I'm using bash inside mac os High Sierra and am a data science major so DevOps is a challenge for me as well as learning how to post code to StackOverflow but I'm trying to document my steps so it will be easier to troubleshoot this.
- I pip installed selenium
- I downloaded chromedriver to the directory for my webscraping script file and double clicked it to run
- I thought I added the directory to my PATH with 'export PATH=$PATH:~opt/bin:~/Users/owner/sbox/test/pandas_sqlite_dbase/chromedriver' which are the directions I found from http://osxdaily.com/2014/08/14/add-new-path-to-path-command-line/
- I updated PIP
- The directory I want to run the script from is '/Users/owner/sbox/test/pandas_sqlite_dbase'
- There was another SO post Can a website detect when you are using selenium with chromedriver? that talked about how chromedriver with selenium was now auto detected and disabled... so am I trying to scrape with an outdated code base?
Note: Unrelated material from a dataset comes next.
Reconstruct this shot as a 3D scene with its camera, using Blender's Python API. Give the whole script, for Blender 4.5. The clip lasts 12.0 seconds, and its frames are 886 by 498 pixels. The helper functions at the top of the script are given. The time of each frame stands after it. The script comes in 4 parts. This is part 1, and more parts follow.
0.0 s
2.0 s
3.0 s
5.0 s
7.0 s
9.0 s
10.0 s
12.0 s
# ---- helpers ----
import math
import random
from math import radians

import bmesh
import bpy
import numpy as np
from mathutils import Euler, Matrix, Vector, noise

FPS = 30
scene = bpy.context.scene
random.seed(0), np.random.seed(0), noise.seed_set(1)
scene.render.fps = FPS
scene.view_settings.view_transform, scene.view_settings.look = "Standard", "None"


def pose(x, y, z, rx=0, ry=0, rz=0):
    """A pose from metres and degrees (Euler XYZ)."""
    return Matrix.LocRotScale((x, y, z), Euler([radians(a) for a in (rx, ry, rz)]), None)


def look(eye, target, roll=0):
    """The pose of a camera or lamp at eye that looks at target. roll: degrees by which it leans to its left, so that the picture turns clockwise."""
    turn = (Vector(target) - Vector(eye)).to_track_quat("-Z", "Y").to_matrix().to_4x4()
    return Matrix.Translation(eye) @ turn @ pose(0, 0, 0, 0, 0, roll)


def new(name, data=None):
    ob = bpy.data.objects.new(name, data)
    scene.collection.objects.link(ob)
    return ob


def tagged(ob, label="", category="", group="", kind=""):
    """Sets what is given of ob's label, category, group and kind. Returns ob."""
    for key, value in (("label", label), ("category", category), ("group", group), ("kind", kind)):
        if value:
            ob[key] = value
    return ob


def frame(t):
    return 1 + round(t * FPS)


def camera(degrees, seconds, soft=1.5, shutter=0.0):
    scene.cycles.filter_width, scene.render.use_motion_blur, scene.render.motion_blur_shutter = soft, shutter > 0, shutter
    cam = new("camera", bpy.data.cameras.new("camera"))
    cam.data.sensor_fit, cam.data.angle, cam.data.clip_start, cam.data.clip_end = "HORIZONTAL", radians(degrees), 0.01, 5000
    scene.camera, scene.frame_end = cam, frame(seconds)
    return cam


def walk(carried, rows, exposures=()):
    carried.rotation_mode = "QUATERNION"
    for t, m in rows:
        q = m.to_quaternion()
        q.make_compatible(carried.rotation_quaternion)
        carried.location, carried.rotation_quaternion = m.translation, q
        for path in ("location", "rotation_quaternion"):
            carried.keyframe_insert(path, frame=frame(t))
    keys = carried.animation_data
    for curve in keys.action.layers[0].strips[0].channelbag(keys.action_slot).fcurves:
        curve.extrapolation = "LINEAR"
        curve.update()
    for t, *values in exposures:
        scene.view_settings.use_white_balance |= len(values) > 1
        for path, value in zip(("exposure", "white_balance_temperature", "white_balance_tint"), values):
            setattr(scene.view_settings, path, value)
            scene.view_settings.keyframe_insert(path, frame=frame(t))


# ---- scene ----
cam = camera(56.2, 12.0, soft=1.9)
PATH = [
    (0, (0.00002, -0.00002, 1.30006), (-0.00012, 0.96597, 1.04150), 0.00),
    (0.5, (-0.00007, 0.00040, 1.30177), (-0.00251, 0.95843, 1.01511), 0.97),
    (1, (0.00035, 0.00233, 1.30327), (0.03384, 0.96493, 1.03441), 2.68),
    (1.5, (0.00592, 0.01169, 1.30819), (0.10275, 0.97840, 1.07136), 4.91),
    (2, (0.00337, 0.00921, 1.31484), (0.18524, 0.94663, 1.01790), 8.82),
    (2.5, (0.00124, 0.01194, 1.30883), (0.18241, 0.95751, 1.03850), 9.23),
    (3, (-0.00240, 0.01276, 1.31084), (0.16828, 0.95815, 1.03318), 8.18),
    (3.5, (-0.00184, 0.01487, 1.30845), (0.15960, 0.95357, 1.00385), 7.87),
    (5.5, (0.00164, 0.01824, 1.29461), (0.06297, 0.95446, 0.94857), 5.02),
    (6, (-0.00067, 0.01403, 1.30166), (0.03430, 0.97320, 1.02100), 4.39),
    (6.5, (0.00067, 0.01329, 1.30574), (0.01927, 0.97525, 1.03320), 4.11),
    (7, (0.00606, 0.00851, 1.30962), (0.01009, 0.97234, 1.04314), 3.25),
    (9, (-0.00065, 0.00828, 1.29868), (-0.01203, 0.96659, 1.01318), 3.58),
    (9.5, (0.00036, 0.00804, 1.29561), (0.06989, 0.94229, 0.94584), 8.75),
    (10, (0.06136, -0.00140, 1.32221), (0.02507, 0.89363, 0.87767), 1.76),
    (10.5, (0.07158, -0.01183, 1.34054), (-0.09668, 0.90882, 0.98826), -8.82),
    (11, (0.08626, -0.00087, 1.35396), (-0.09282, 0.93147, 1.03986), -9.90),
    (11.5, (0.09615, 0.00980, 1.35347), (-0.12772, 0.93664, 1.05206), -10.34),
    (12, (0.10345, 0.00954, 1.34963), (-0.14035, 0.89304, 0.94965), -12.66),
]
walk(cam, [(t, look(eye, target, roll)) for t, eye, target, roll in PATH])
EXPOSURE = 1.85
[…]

- I can post my whole PATH or give other info.
from selenium import webdriver
driver = webdriver.Chrome('~/Users/owner/sbox/test/pandas_sqlite_dbase/googlechrome')
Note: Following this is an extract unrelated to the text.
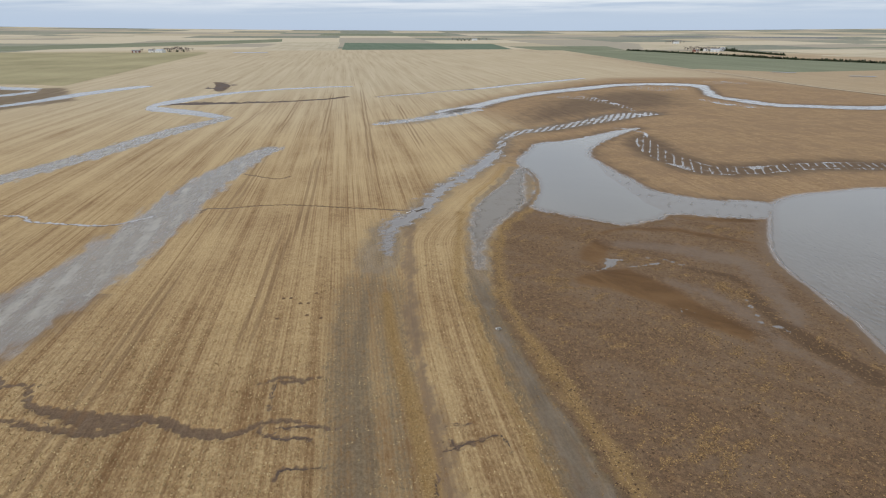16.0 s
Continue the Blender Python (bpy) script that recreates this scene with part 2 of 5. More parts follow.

driver.get('https://www.linkedin.com')
Now I am getting a traceback error
Traceback (most recent call last):
File "/Users/owner/anaconda3/lib/python3.7/site-packages/selenium/webdriver/common/service.py", line 76, in start
stdin=PIPE)
File "/Users/owner/anaconda3/lib/python3.7/subprocess.py", line 775, in __init__
restore_signals, start_new_session)
File "/Users/owner/anaconda3/lib/python3.7/subprocess.py", line 1522, in _execute_child
raise child_exception_type(errno_num, err_msg, err_filename)
FileNotFoundError: [Errno 2] No such file or directory: '~/Users/owner/sbox/test/pandas_sqlite_dbase/googlechrome': '~/Users/owner/sbox/test/pandas_sqlite_dbase/googlechrome'
During handling of the above exception, another exception occurred:
Traceback (most recent call last):
File "/Users/owner/sbox/test/pandas_sqlite_dbase/scraping_tutorial.py", line 7, in <module>
driver = webdriver.Chrome('~/Users/owner/sbox/test/pandas_sqlite_dbase/googlechrome')
File "/Users/owner/anaconda3/lib/python3.7/site-packages/selenium/webdriver/chrome/webdriver.py", line 73, in __init__
self.service.start()
File "/Users/owner/anaconda3/lib/python3.7/site-packages/selenium/webdriver/common/service.py", line 83, in start
os.path.basename(self.path), self.start_error_message)
selenium.common.exceptions.WebDriverException: Message: 'googlechrome' executable needs to be in PATH. Please see https://sites.google.com/a/chromium.org/chromedriver/home
[Finished in 0.7s with exit code 1]
[shell_cmd: python -u "/Users/owner/sbox/test/pandas_sqlite_dbase/scraping_tutorial.py"]
[dir: /Users/owner/sbox/test/pandas_sqlite_dbase]
[path: /usr/bin:/bin:/usr/sbin:/sbin]